--- Start of ENTRIES PROVIDED ---

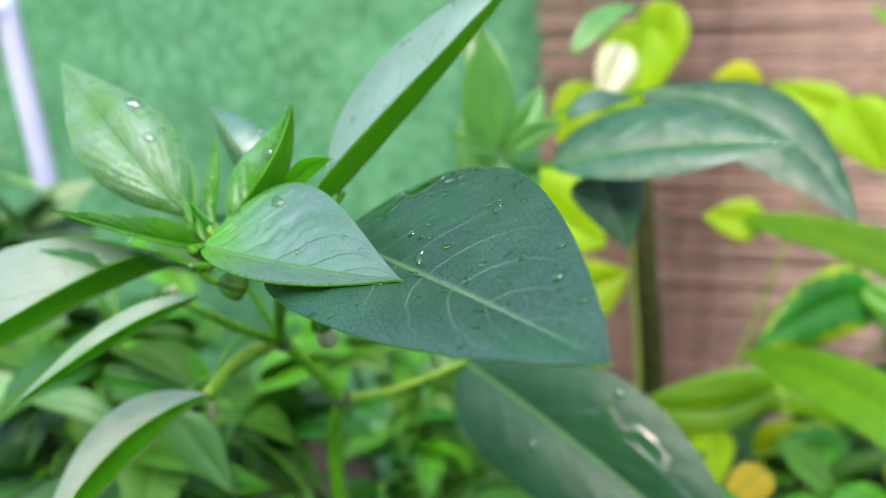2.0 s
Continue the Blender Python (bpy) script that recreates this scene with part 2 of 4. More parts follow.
VARIEGATED = leaf_material("variegated_leaf", (0.012, 0.17, 0.002), (0.035, 0.27, 0.003), (0.1, 0.3, 0.02), (0.12, 0.5, 0.004), 0.4, 5.0, 0.2, 0.25, vein_mix=0.25, sheen=0.012, spec=0.3, rim=(0.38, 0.52, 0.008))
ORANGE = leaf_material("ageing_leaf", (0.50, 0.42, 0.02), (0.60, 0.52, 0.03), (0.6, 0.5, 0.08), (0.85, 0.6, 0.02), 0.45, 5.0, 0.1, 0.4, sheen=0.008, spec=0.2)
RIB = plain_material("leaf_rib", (0.10, 0.27, 0.06), (0.14, 0.32, 0.08), 0.4, 300)
STEM = plain_material("green_stem", (0.075, 0.32, 0.008), (0.13, 0.42, 0.018), 0.28, 200, 0.0003)
NODEWOOD = plain_material("dark_node", (0.04, 0.09, 0.02), (0.09, 0.15, 0.045), 0.5, 500, 0.0003)
VINEWOOD = plain_material("vine_wood", (0.03, 0.05, 0.008), (0.085, 0.08, 0.025), 0.7, 120, 0.001, spec=0.2)
PALESTEM = plain_material("pale_stem", (0.26, 0.50, 0.03), (0.36, 0.58, 0.06), 0.4, 200, 0.0002)
CALYX = plain_material("calyx", (0.05, 0.22, 0.010), (0.09, 0.30, 0.018), 0.2, 400, 0.0003)
BUD = plain_material("bud", (0.26, 0.46, 0.08), (0.42, 0.58, 0.16), 0.4, 600, 0.0003)
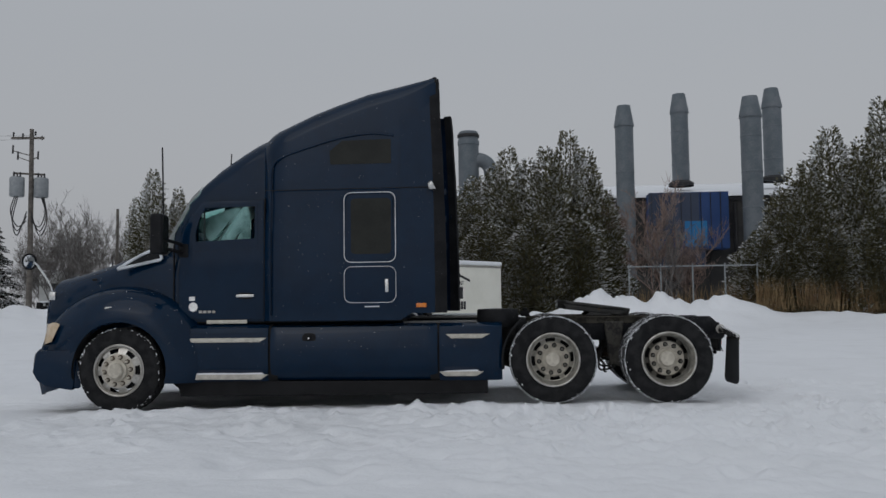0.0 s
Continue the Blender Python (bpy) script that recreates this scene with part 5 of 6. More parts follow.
# suspension
for s in (-1, 1):
    for cx in (0.66, -0.66):
        part("trailing_beam", bev(plate([(cx - 0.55, 0.44), (cx - 0.2, 0.41), (cx + 0.1, 0.40), (cx + 0.42, 0.31), (cx + 0.45, 0.26), (cx + 0.2, 0.30), (cx - 0.2, 0.33), (cx - 0.55, 0.38)], "y", s * 0.47, s * 0.55), 0.006, 1), CROSS, CH, "dark suspension beam")
        part("beam_hanger", bev(plate([(cx - 0.66, 0.92), (cx - 0.42, 0.92), (cx - 0.48, 0.40), (cx - 0.60, 0.38)], "y", s * 0.475, s * 0.54), 0.012, 1), CROSS, CH, "dark hanger bracket")
    bag = part("air_bag", lathe([(0.0, 0.625), (0.085, 0.625), (0.10, 0.615), (0.125, 0.60), (0.145, 0.56), (0.150, 0.50), (0.145, 0.42), (0.125, 0.36), (0.11, 0.31), (0.0, 0.30)], 36, pose(1.015, s * 0.42, 0.025)), BAG, CH, "salt-whitened rubber air spring", 50)
    part("bag_plate", lathe([(0.0, 0.640), (0.088, 0.640), (0.092, 0.626), (0.0, 0.626)], 30, pose(1.015, s * 0.42, 0.025)), BEIGE, bag)
    part("bag_fitting", join(rod((0.97, s * 0.365, 0.66), (0.97, s * 0.365, 0.68), 0.013, 6), rod((0.97, s * 0.365, 0.675), (0.97, s * 0.365, 0.70), 0.008, 10)), BOLT, bag)
    part("bag_hose", tube([(0.97, s * 0.365, 0.695), (0.965, s * 0.365, 0.75), (0.95, s * 0.37, 0.84), (0.86, s * 0.40, 0.90)], 0.007, 8), HOSE, CH)
    fbag = part("air_bag", lathe([(0.0, 0.62), (0.10, 0.62), (0.14, 0.58), (0.15, 0.48), (0.13, 0.38), (0.11, 0.31), (0.0, 0.30)], 30, pose(-0.335, s * 0.45, 0)), GROOVE, CH, "dark rubber air spring", 50)
    # shock absorber and its horn-shaped bracket
    nx_, ny_, nz_ = 0.775, s * 0.252, 0.868
    rows = []
    for y, x0, x1, z0, z1 in ((0.425, 0.66, 0.93, 0.70, 0.905), (0.38, 0.675, 0.915, 0.735, 0.895), (0.335, 0.70, 0.875, 0.785, 0.88), (0.30, 0.712, 0.845, 0.812, 0.872), (0.252, 0.712, 0.838, 0.822, 0.866), (0.215, 0.73, 0.82, 0.826, 0.862), (0.195, 0.755, 0.795, 0.832, 0.856)):
        xm, zm, a, b = (x0 + x1) / 2, (z0 + z1) / 2, (x1 - x0) / 2, (z1 - z0) / 2
        rows.append([Vector((xm + a * math.copysign(abs(math.cos(t)) ** 0.6, math.cos(t)), s * y, zm + b * math.copysign(abs(math.sin(t)) ** 0.6, math.sin(t)))) for t in [2 * math.pi * k / 24 for k in range(24)]])
    horn = part("shock_bracket", loft(rows, True, True), BRACKET, CH, "dark horn-shaped shock absorber bracket", 60)
    part("bushing", lathe([(0.0, 0.026), (0.017, 0.026), (0.027, 0.022), (0.0315, 0.014), (0.031, 0.004), (0.025, 0.0)], 28, pose(nx_, ny_, nz_ - 0.002)), WASHER, horn, "tan rubber bushing", 60)
    part("top_nut", join(rod((nx_, ny_, nz_ + 0.020), (nx_, ny_, nz_ + 0.036), 0.0165, 6, None, 0.003), rod((nx_, ny_, nz_ + 0.034), (nx_, ny_, nz_ + 0.052), 0.009, 10, 0.007)), NUT, horn, "rusty nut and stud")
    part("shock_tube", join(rod((nx_ + 0.003, s * 0.256, 0.832), (nx_ + 0.062, s * 0.306, 0.56), 0.043, 22), rod((nx_ + 0.062, s * 0.306, 0.57), (nx_ + 0.11, s * 0.345, 0.33), 0.033, 20)), BLACK, CH, "black shock absorber")
    part("lower_bushing", lathe([(0.044, 0.0), (0.046, 0.012), (0.03, 0.022)], 22, pose(nx_ + 0.002, s * 0.256, 0.808)), BRACKET, CH)
    # brake chambers
    can = [(0.0, 0.0), (0.052, 0.0), (0.072, 0.006), (0.081, 0.018), (0.085, 0.038), (0.087, 0.078), (0.088, 0.084), (0.092, 0.086), (0.093, 0.093), (0.090, 0.096), (0.090, 0.104), (0.099, 0.107), (0.101, 0.121), (0.092, 0.127), (0.087, 0.14), (0.085, 0.27), (0.0, 0.28)]
    CX, CY = (0.330, 0.376) if s < 0 else (0.352, 0.346)
    cham = part("brake_chamber", lathe(can, 36, pose(CX, s * CY, 0.41, -90 * s, 0, 0)), CHAMBER, CH, "cream round brake chamber", 50)
    part("cage_bolt", join(rod((CX - 0.030, s * (CY + 0.006), 0.41), (CX - 0.032, s * (CY - 0.012), 0.408), 0.011, 8), moved(box(-0.016, 0.016, -0.003, 0.003, -0.012, 0.012, 0.002), pose(CX - 0.034, s * (CY - 0.014), 0.408, 0, 30, 0))), CROSS, cham)
    part("vent_hole", rod((CX + 0.005, s * (CY + 0.040), 0.4935), (CX + 0.005, s * (CY + 0.040), 0.4965), 0.004, 10), SEAM_SHADE, cham)
    part("end_socket", rod((CX + 0.028, s * (CY + 0.003), 0.425), (CX + 0.028, s * (CY - 0.0015), 0.425), 0.010, 14), CROSS, cham)
    part("clamp_ring_bolt", rod((CX + 0.10, s * (CY + 0.118), 0.43), (CX + 0.10, s * (CY + 0.15), 0.43), 0.008, 8), CROSS, cham)
    # pairs of air lines
    if s < 0:
        lines = [[(0.34, -0.60, 0.52), (0.265, -0.505, 0.50), (0.195, -0.438, 0.470), (0.105, -0.403, 0.402), (0.045, -0.367, 0.370), (-0.004, -0.330, 0.366), (-0.048, -0.288, 0.39), (-0.043, -0.234, 0.47), (0.0, -0.185, 0.60), (0.07, -0.150, 0.72)],
                 [(0.36, -0.56, 0.48), (0.31, -0.49, 0.475), (0.253, -0.449, 0.455), (0.177, -0.420, 0.405), (0.094, -0.392, 0.345), (0.030, -0.347, 0.322), (-0.040, -0.305, 0.32), (-0.052, -0.252, 0.385), (-0.013, -0.201, 0.50), (0.035, -0.160, 0.62), (0.085, -0.140, 0.72)]]
    else:
        lines = [[(0.13, 0.60, 0.22), (0.092, 0.484, 0.235), (0.078, 0.396, 0.305), (0.053, 0.325, 0.378), (0.001, 0.284, 0.425), (-0.018, 0.262, 0.49), (0.015, 0.235, 0.60), (0.06, 0.21, 0.72)],
                 [(0.14, 0.62, 0.25), (0.098, 0.484, 0.272), (0.090, 0.418, 0.335), (0.047, 0.363, 0.372), (-0.003, 0.326, 0.405), (-0.020, 0.300, 0.47), (0.015, 0.27, 0.59), (0.06, 0.24, 0.72)]]
    for k, l in enumerate(lines):
        part("air_hose", tube(l, 0.012, 16, 8), HOSE, CH, "black rubber air hose")
    p = Vector(lines[0][4]).lerp(Vector(lines[1][4]), 0.5)
    part("hose_clip", moved(box(-0.008, 0.008, -0.030, 0.030, -0.014, 0.014, 0.005), Matrix.Translation(p) @ pose(0, 0, 0, 0, 0, -40 * s)), HOSE, CH)
    part("clip_tail", moved(plate([(-0.016, -0.012), (0.010, -0.012), (0.026, 0.010), (-0.010, 0.010)], "z", -0.003, 0.003), Matrix.Translation(p + Vector((0.042, -0.006 if s < 0 else 0.01, -0.012))) @ pose(0, 0, 0, 10, 20, 60)), HOSE, CH)
    for k, i in ((0, 5), (1, 2), (0, 2)):
        part("hose_tie", moved(lathe([(0.0125, -0.004), (0.0150, -0.004), (0.0150, 0.004), (0.0125, 0.004)], 14, None, True), Matrix.Translation(lines[k][i]) @ (Vector(lines[k][i + 1]) - Vector(lines[k][i - 1])).to_track_quat("Z", "Y").to_matrix().to_4x4()), HOSE, CH)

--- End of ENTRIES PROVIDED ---

OBJECTIVE: In the listing above, find each line with the word "Blender" and copy it.

COMPLETED EXERCISE:
Continue the Blender Python (bpy) script that recreates this scene with part 2 of 4. More parts follow.
Continue the Blender Python (bpy) script that recreates this scene with part 5 of 6. More parts follow.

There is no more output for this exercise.